A one-line answer is: "None of the above."
A slightly more detailed answer is that the assumption that the north radian measure of this point is $1$ is inconsistent with the Earth being a spheroid with significant positive flattening.
A good reference is http://williams.best.vwh.net/ellipsoid/ellipsoid.html.
The gist of this is that if you assume a spheroidal but non-spherical Earth, with a polar radius less than its equatorial radius, the point with geodetic coordinates N$32.704220$, W$90.000000$ will be at an angle greater than $57.29578$ degrees from the north pole in spherical coordinates. The angle in spherical coordinates is $\angle POC = \pi/2 - \angle POD$ in the figure below (from http://williams.best.vwh.net/ellipsoid/node1.html), which is greater than $\pi/2-\angle P'OD = \pi/2 - \theta$, which in turn is greater than $\pi/2 - \phi$, assuming that $\phi$ is your north coordinate converted to radians.

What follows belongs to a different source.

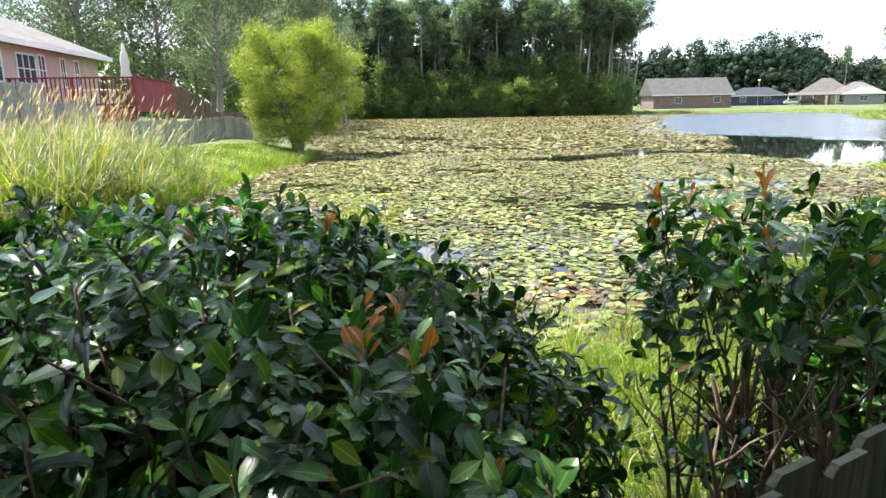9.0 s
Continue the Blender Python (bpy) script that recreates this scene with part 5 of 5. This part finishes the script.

If the equatorial radius is $a$ and the polar radius is $b$, then the angles $\phi$ and $\theta$ in the figure are related by the equation
$$\tan\theta = \frac ba \tan\phi.$$
Having used this to find $\theta$, we find the radius, $|OP|$, as follows:
$$|OP| = \sqrt{|OD|^2 + |DP|^2} = \sqrt{a^2 \cos^2\theta + b^2 \sin^2\theta}.$$
To find the correct third coordinate in spherical coordinates, namely, $\angle POC$, we use
$$\cot\angle POC = \frac ba \tan\theta = \frac{b^2}{a^2} \tan\phi.$$
If the original source of this question expected the third coordinate of the spherical triple to be $1$, then either they were expecting you to assume a spherical Earth after all, or they were misinformed about the nature of geodetic coordinates on the actual Earth.